(WHAT NEEDS TO BE DONE):
Your copy of the material must match it exactly, except that pictures are dropped.

(INFORMATION SHOWN):
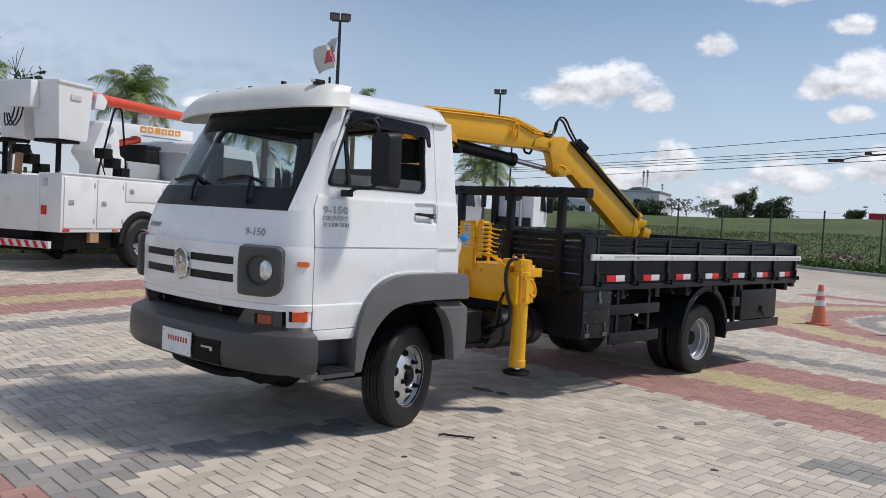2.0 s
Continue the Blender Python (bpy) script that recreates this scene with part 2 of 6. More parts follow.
STEEL = material("bright_steel", (0.55, 0.55, 0.56), 0.3, metal=1.0, var=0.1, bump=0.04)
ORANGE = material("orange_lens", (0.75, 0.15, 0.015), 0.2, var=0.1, scale=30, grain=90, bump=0.3, coat=0.5)
REDORANGE = material("red_orange_lens", (0.78, 0.075, 0.01), 0.2, var=0.1, scale=30, grain=90, bump=0.3, coat=0.5)
BUMPERPL = material("bumper_plastic", (0.070, 0.067, 0.065), 0.40, var=0.1, scale=4, grain=400, bump=0.12, stain=0.25, stain_col=(0.14, 0.132, 0.125), stain_scale=4)
DARKGREY = material("dark_grey_plastic", (0.075, 0.073, 0.073), 0.48, var=0.1, scale=4, grain=400, bump=0.12)
DECALDARK = material("grey_decal", (0.30, 0.305, 0.30), 0.4, metal=0.1, var=0.05, bump=0)
FRONTLENS = material("tinted_orange_lens", (0.40, 0.055, 0.012), 0.2, var=0.15, scale=30, grain=90, bump=0.3, coat=0.4)
REDLENS = material("red_reflector", (0.72, 0.015, 0.02), 0.25, var=0.1, grain=120, bump=0.2)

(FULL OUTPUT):
2.0 s
Continue the Blender Python (bpy) script that recreates this scene with part 2 of 6. More parts follow.
STEEL = material("bright_steel", (0.55, 0.55, 0.56), 0.3, metal=1.0, var=0.1, bump=0.04)
ORANGE = material("orange_lens", (0.75, 0.15, 0.015), 0.2, var=0.1, scale=30, grain=90, bump=0.3, coat=0.5)
REDORANGE = material("red_orange_lens", (0.78, 0.075, 0.01), 0.2, var=0.1, scale=30, grain=90, bump=0.3, coat=0.5)
BUMPERPL = material("bumper_plastic", (0.070, 0.067, 0.065), 0.40, var=0.1, scale=4, grain=400, bump=0.12, stain=0.25, stain_col=(0.14, 0.132, 0.125), stain_scale=4)
DARKGREY = material("dark_grey_plastic", (0.075, 0.073, 0.073), 0.48, var=0.1, scale=4, grain=400, bump=0.12)
DECALDARK = material("grey_decal", (0.30, 0.305, 0.30), 0.4, metal=0.1, var=0.05, bump=0)
FRONTLENS = material("tinted_orange_lens", (0.40, 0.055, 0.012), 0.2, var=0.15, scale=30, grain=90, bump=0.3, coat=0.4)
REDLENS = material("red_reflector", (0.72, 0.015, 0.02), 0.25, var=0.1, grain=120, bump=0.2)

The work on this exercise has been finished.